EXERCISE: Find each line containing the string "part" and return it.

** Start MATERIAL PROVIDED **

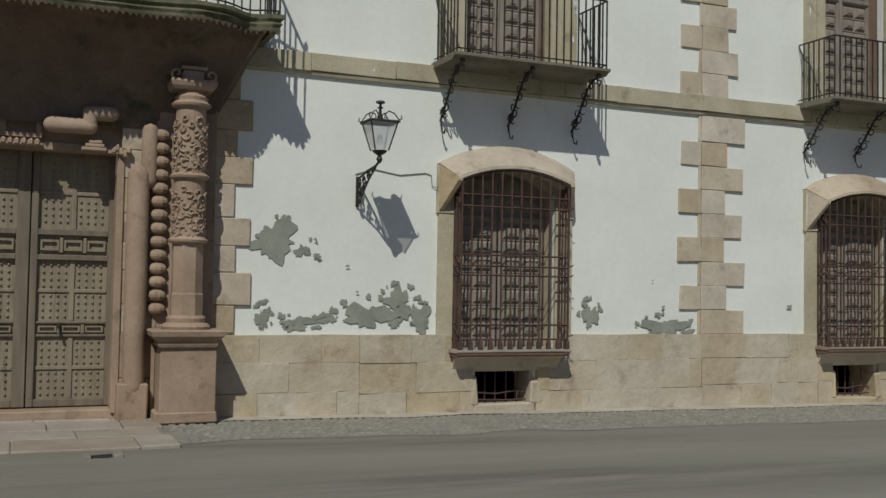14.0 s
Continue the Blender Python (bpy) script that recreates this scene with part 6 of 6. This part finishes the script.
# ---- road details ----
strip("road_line", WHITELINE, 7.4, 40, -8.25, -8.13, 0.006, 30, 0.02, "worn white line painted on the asphalt", category="road marking")
strip("road_line", WHITELINE, -44, -17.3, -7.80, -7.68, 0.006, 30, 0.02, "worn white line painted on the asphalt", category="road marking")
dr = tagged(thing("road_drain", 0.95, -3.15, fall(0.9), "broken dark drain opening in the road edge", "drain"))
part("hole", Shape().box(-0.13, 0.13, -0.12, 0.12, -0.05, 0.012).rough(0.03, 1, 6), DARK, dr)
part("rim", Shape().box(-0.2, -0.12, -0.16, 0.16, -0.03, 0.03, 0.01).box(0.12, 0.22, -0.14, 0.18, -0.03, 0.035, 0.01).rough(0.03, 2, 6), COBBLESTONE, dr)
# unseen row of plain house fronts added behind the camera, closing the street
bh = thing("opposite_houses", 0, -34, 0, "plain white house row across the square", "house")
part("wall", Shape().box(-60, 60, -4, 0, -0.8, 6.5), FARWALL, bh)
part("roof", Shape().run(-60.4, 60.4, [(0.5, 6.4), (-2.0, 7.8), (-4.5, 6.4)]), TILE, bh)

# small cobbles of the strip along the palace foot
rnd = random.Random(55)
cb2 = Shape()
y, row = -0.44, 0
while y > -2.25:
    x = -42.5 + 0.06 * (row % 2)
    while x < 19.0:
        w = rnd.uniform(0.10, 0.17)
        if not (-2.0 < x < 1.9) and y > -2.2 + 0.35 * noise.noise(Vector((x * 0.8, 4.0, 0))):
            z = fall(x) + rnd.uniform(0.0, 0.013)
            j = [rnd.uniform(-0.012, 0.012) for _ in range(8)]
            a, b, c, d = x + 0.012, x + w - 0.012, y - 0.10, y
            q = 0.022
            vs = [(a + j[0], c + j[1], z - 0.008), (b + j[2], c + j[3], z - 0.008), (b + j[4], d + j[5], z - 0.008), (a + j[6], d + j[7], z - 0.008)]
            vs += [(a + q, c + q, z + 0.012), (b - q, c + q, z + 0.012), (b - q, d - q, z + 0.012), (a + q, d - q, z + 0.012)]
            k = len(cb2.v)
            cb2.v += vs
            cb2.f += [tuple(i + k for i in f) for f in ((4, 5, 6, 7), (0, 1, 5, 4), (1, 2, 6, 5), (2, 3, 7, 6), (3, 0, 4, 7))]
        x += w
    y -= 0.118
    row += 1
me = bpy.data.meshes.new("cobbles")
me.from_pydata(cb2.v, [], cb2.f)
me.materials.append(COBBLESTONE)
tagged(new("cobbles", me), "worn little grey cobbles along the palace foot", "cobbles", kind="stuff")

** End MATERIAL PROVIDED **

SOLUTION:
Continue the Blender Python (bpy) script that recreates this scene with part 6 of 6. This part finishes the script.
part("hole", Shape().box(-0.13, 0.13, -0.12, 0.12, -0.05, 0.012).rough(0.03, 1, 6), DARK, dr)
part("rim", Shape().box(-0.2, -0.12, -0.16, 0.16, -0.03, 0.03, 0.01).box(0.12, 0.22, -0.14, 0.18, -0.03, 0.035, 0.01).rough(0.03, 2, 6), COBBLESTONE, dr)
part("wall", Shape().box(-60, 60, -4, 0, -0.8, 6.5), FARWALL, bh)
part("roof", Shape().run(-60.4, 60.4, [(0.5, 6.4), (-2.0, 7.8), (-4.5, 6.4)]), TILE, bh)